Bilingualism in Cameroon has been implemented as a strategy to preserve political and social integration, which would allow for the unification of Anglophone and Francophone regions. Thus, bilingualism was first reflected in symbolic narratives rather than real actions for its implementation. One of the common statements used by Cameroonian authorities is of this sort: “Bilingualism is pride, and the symbol of our national unity and our cultural diversity.” Anyone who holds an administrative or managerial position should respect the kinds of comments that give the signal that Cameroon is a bilingual country. Any comments contrary to this established principle can be interpreted a direct threat to national unity.

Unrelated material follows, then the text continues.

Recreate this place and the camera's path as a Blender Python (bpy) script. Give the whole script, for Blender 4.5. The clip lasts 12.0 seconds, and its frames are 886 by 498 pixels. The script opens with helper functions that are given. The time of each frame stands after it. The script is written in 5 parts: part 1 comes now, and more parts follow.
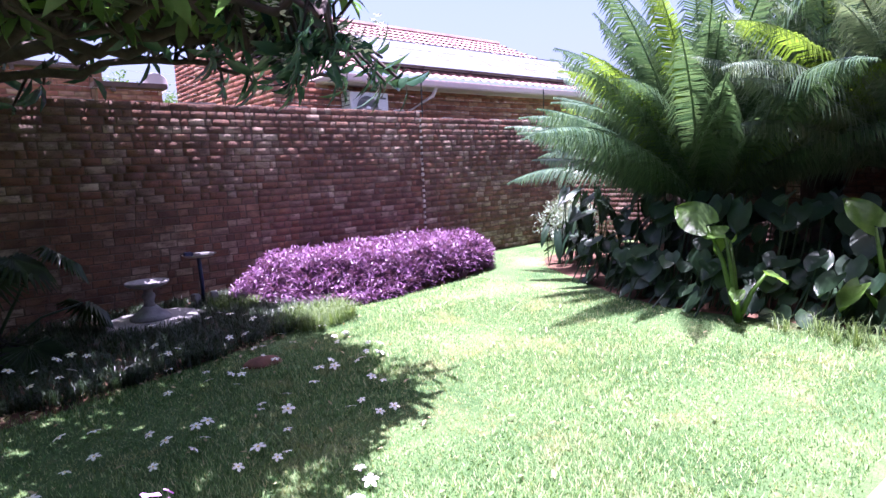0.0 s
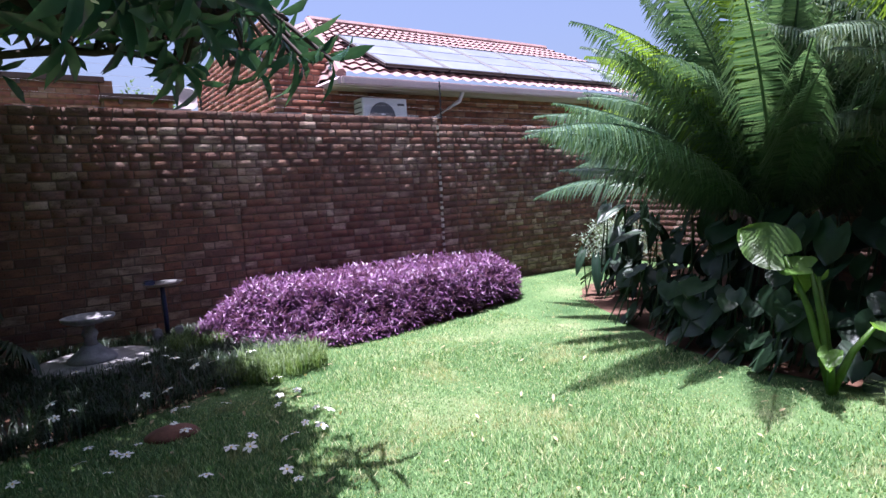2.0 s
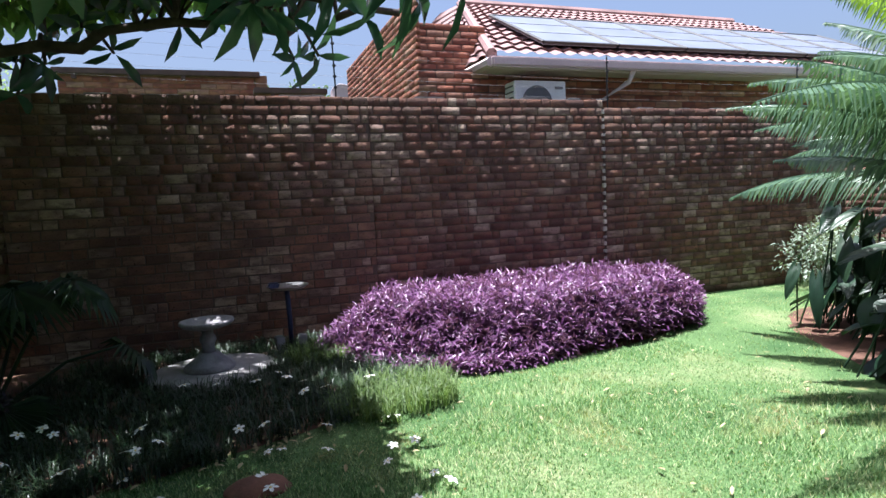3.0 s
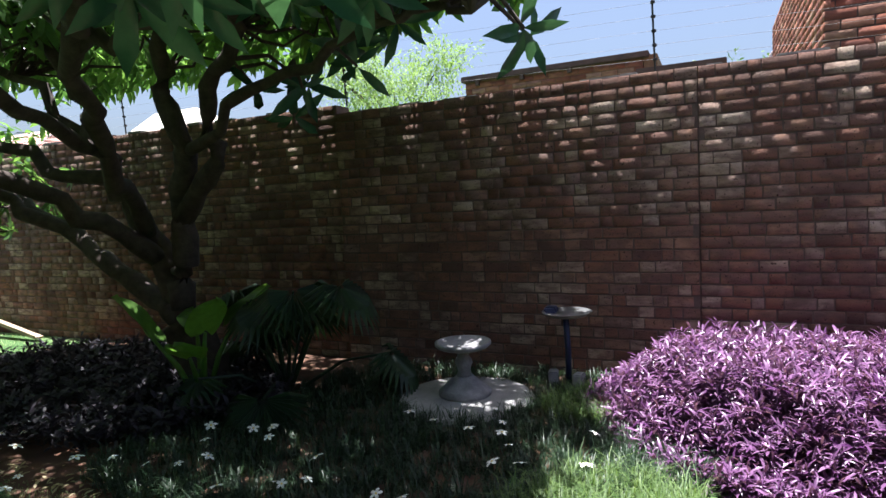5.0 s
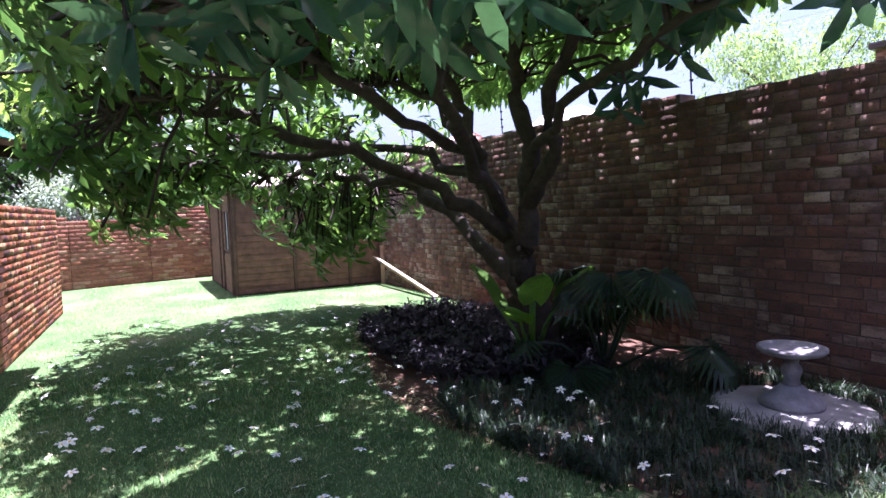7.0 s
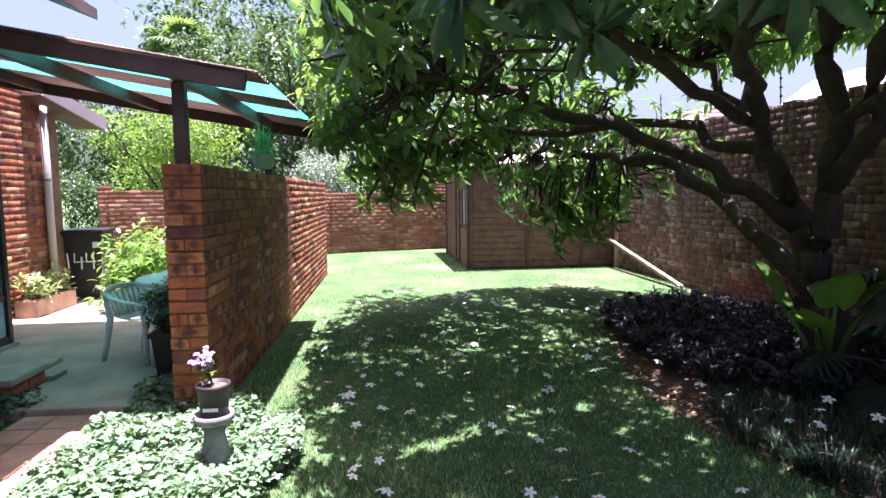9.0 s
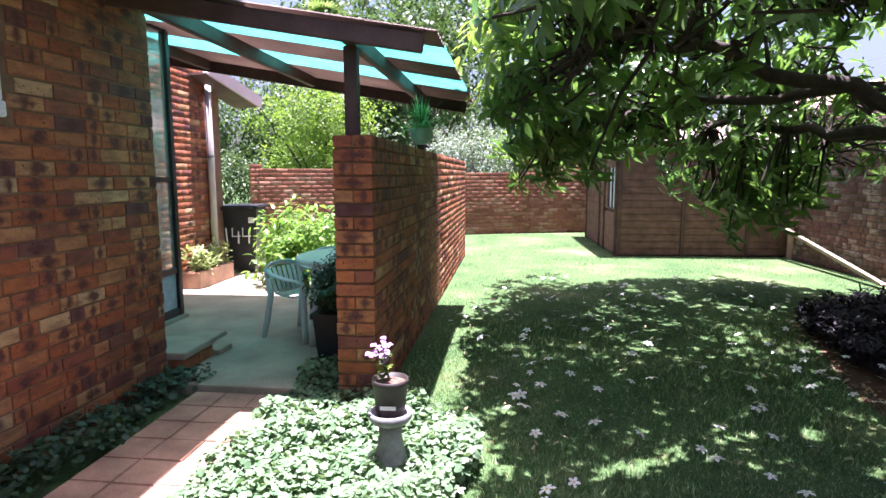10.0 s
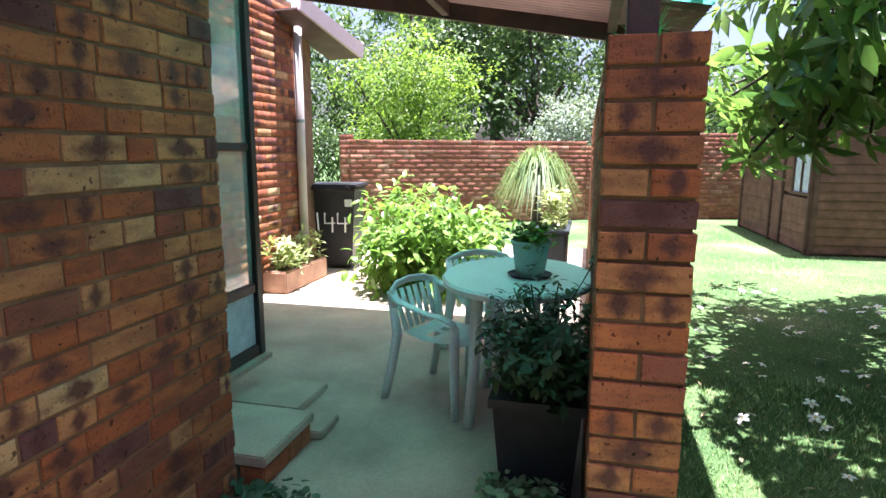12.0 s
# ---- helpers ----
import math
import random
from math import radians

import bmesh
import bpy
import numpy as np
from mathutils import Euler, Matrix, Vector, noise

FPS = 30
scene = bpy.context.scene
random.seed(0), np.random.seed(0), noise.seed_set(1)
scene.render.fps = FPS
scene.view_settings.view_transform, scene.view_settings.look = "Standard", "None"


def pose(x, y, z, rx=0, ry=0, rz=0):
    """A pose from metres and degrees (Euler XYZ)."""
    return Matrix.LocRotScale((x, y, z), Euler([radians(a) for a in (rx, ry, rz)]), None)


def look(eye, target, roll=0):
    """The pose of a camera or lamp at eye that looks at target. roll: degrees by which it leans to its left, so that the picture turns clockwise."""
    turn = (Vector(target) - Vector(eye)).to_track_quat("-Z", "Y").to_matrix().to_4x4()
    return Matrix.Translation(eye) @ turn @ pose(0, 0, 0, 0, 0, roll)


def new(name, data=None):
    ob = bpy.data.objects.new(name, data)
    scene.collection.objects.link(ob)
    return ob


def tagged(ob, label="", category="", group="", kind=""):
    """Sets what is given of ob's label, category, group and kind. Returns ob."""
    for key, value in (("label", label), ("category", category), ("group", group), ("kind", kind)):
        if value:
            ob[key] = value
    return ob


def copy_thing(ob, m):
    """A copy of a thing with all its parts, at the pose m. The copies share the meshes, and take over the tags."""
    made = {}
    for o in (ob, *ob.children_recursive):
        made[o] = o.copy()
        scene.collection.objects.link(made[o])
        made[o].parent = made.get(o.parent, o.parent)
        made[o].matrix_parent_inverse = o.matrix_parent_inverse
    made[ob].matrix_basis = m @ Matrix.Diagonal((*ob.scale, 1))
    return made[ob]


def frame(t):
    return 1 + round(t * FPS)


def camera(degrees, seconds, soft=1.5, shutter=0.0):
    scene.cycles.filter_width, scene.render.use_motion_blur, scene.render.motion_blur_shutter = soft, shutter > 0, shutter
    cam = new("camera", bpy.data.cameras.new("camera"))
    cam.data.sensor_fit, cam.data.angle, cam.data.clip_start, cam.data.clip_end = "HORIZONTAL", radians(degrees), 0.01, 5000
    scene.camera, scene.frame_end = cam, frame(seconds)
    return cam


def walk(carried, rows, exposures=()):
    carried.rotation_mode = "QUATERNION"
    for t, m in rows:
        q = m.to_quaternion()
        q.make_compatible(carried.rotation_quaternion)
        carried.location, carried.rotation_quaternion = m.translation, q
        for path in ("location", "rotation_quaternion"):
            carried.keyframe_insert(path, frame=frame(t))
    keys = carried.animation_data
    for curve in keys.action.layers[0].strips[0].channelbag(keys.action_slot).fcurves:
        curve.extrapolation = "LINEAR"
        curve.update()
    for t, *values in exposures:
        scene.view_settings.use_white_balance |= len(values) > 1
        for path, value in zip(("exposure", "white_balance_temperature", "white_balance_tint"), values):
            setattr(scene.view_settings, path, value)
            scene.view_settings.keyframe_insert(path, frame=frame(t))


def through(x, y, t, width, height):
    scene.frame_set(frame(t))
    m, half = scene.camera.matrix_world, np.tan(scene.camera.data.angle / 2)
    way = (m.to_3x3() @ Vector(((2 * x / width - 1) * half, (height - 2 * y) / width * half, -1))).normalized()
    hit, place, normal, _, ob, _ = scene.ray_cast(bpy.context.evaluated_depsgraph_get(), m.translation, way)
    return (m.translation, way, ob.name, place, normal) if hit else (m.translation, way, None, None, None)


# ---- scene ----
cam = camera(74.3, 12.0)
PATH = [
    (0, (0.037, 0.25, 1.401), (1.317, 1.763, 1.133), -2.7),
    (0.5, (0.379, 0.31, 1.376), (1.697, 1.795, 1.136), -2.8),
    (1, (0.742, 0.44, 1.363), (2.064, 1.923, 1.134), -3.0),
    (1.5, (1.038, 0.573, 1.366), (2.319, 2.093, 1.146), -3.1),
    (2, (1.253, 0.803, 1.342), (2.366, 2.451, 1.14), -3.1),
    (2.5, (1.432, 1.214, 1.309), (2.347, 2.983, 1.123), -2.8),
    (4.5, (2.87, 2.702, 1.449), (2.432, 4.645, 1.264), -3.0),
    (5, (3.081, 2.743, 1.446), (2.243, 4.552, 1.282), -3.0),
    (5.5, (3.336, 2.786, 1.443), (2.133, 4.378, 1.296), -3.0),
    (6, (3.502, 2.834, 1.413), (2.056, 4.208, 1.278), -2.8),
    (6.5, (3.612, 2.815, 1.396), (1.987, 3.973, 1.266), -2.3),
    (7, (3.622, 2.789, 1.391), (1.872, 3.75, 1.259), -2.0),
    (9, (3.33, 2.53, 1.409), (1.358, 2.807, 1.218), -0.6),
    (9.5, (3.16, 2.35, 1.396), (1.173, 2.406, 1.18), -0.38),
    (10, (2.863, 2.179, 1.379), (0.883, 2.054, 1.128), -0.16),
    (10.5, (2.45, 1.998, 1.404), (0.484, 1.763, 1.125), -0.1),
    (11, (2.028, 1.755, 1.378), (0.075, 1.444, 1.08), -0),
    (11.5, (1.573, 1.52, 1.339), (-0.371, 1.173, 1.023), 0),
    (12, (1.063, 1.249, 1.335), (-0.874, 0.88, 1.003), 0.17),
]
walk(cam, [(t, look(eye, target, roll)) for t, eye, target, roll in PATH],
     exposures=[(0.0, 2.65, 5500, 49), (1.2, 2.25, 5500, 40), (2.5, 1.9, 5600, 23), (4.5, 2.05, 5850, 1), (5.5, 2.25, 5800, 30), (7.0, 2.75, 5450, 42), (9.5, 2.5, 5700, 37), (11.0, 2.55, 5750, 34), (12.0, 2.72, 5800, 27)])

# ---------------------------------------------------------------- light
SUN_DIR = Vector((0.045, -0.04, -1.0)).normalized()
world = bpy.data.worlds.new("world")
scene.world = world
world.use_nodes = True
wn = world.node_tree.nodes
sky = wn.new("ShaderNodeTexSky")
sky.sky_type = "NISHITA"
sky.sun_disc = False
sky.sun_elevation = radians(86)
sky.sun_rotation = radians(-48)
sky.air_density, sky.dust_density, sky.ozone_density = 1.0, 5.0, 0.5
world.node_tree.links.new(sky.outputs[0], wn["Background"].inputs[0])
wn["Background"].inputs[1].default_value = 0.05
sun = new("sun", bpy.data.lights.new("sun", "SUN"))
sun.data.energy, sun.data.angle, sun.data.color = 5.0, radians(0.55), (1.0, 0.95, 0.86)
sun.matrix_world = look((0, 0, 30), Vector((0, 0, 30)) + SUN_DIR)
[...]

Cameroon is one of the few countries where the English language has not succeeded in dominating and influencing other languages with which it shares the status of official language, which in the case of Cameroon is French. Some Cameroonian linguists believe that the increasingly widespread use of Pidgin English could be one of the aggravating factors contributing to the decline of English in the country. Pidgin English is now the most frequently spoken language in Anglophone Cameroon; in the street one can hear passersby speaking first in Pidgin English, then in French, next in an African language and finally in English. It is therefore Pidgin English, and not English, that rivals French in Cameroon. Indeed nowadays no one in the country talks about banning Pidgin English as they did in the recent past on Anglophone campuses; rather they discuss institutionalizing Pidgin English as an eventual third official language. But there is strong resistance within government agencies, for whom Pidgin English constitutes a linguistic step backwards rather than a mark of cultural identity.